Central Otago mayor Tim Cadogan.

Tim Cadogan. Photo: Supplied

"I think it's a very good start, but it's a very good start coming from a fairly rough position," he said.

"I would still like to see Aurora districtising the overall cost. Even though Central Otago's costs come down ... by $140 less a year. It's still vastly more that Central Otago is going to be paying than the likes of Dunedin."

At the heart of the issue was the millions of dollars in dividends paid out over years to Aurora's owner, the Dunedin City Council.

Years of under investment in Aurora Energy's power network - which covers much of Dunedin, Queenstown Lakes and Central Otago - left it in a precarious state.

The company was fined almost $5m earlier this year after excessive outages between 2016 and 2019.

"That's where the rub is ... the perception in the public in Central Otago that money's been taken out of the lines network in this district - in fact everywhere - and used for the benefit of Dunedin.

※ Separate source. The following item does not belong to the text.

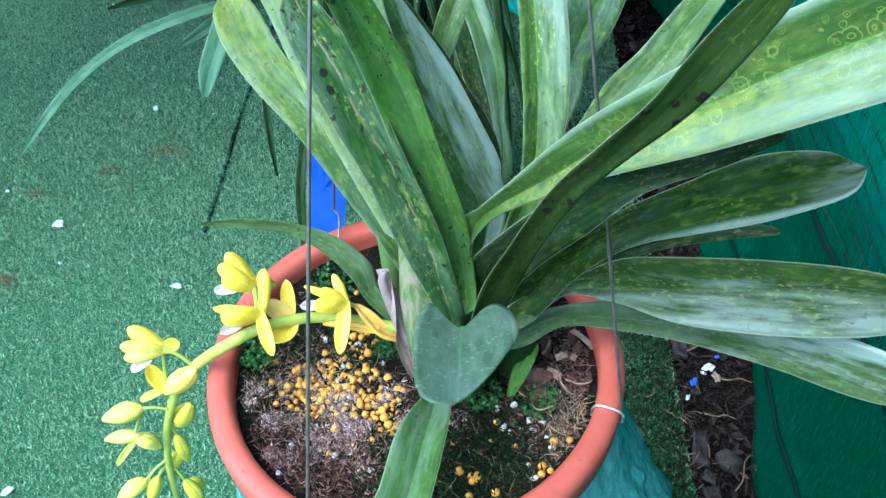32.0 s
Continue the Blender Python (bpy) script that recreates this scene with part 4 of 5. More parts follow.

"There's a real sense of unfairness in that and a very good way of balancing that would be if the cost of fixing the network over all, rather than broken up into arbitrary groupings, was to put us all in the same boat. I think that would go a huge way towards ameliorating the sense in Central Otago that we're being used a bit here."

While the Commerce Commission would assess Aurora's proposed spending, redistribution of line charges had to come from Aurora themselves.

Cadogan said he intended on continuing to put pressure on the company to make the change to pricing structure.

He also intended on speaking with the Electricity Authority about the subject.

Speaking to media yesterday, Aurora's chief executive Richard Fletcher said such a change in pricing structure was not possible due to the way the industry was regulated.

"It is really hard and I appreciate that," Fletcher said yesterday.

"We've had some long conversations with the councils and the mayors and COs of the councils. Unfortunately we are a regulated business, we have to work within a framework. We've tried to be as transparent as possible as to what we're doing and why we're doing it.

"If you look at circuit length it's about 2800 kilometres of circuit length in Dunedin and 56,000 customers. In Central Otago there's roughly the same amount of circuit but 22,000 customers and that's the issue."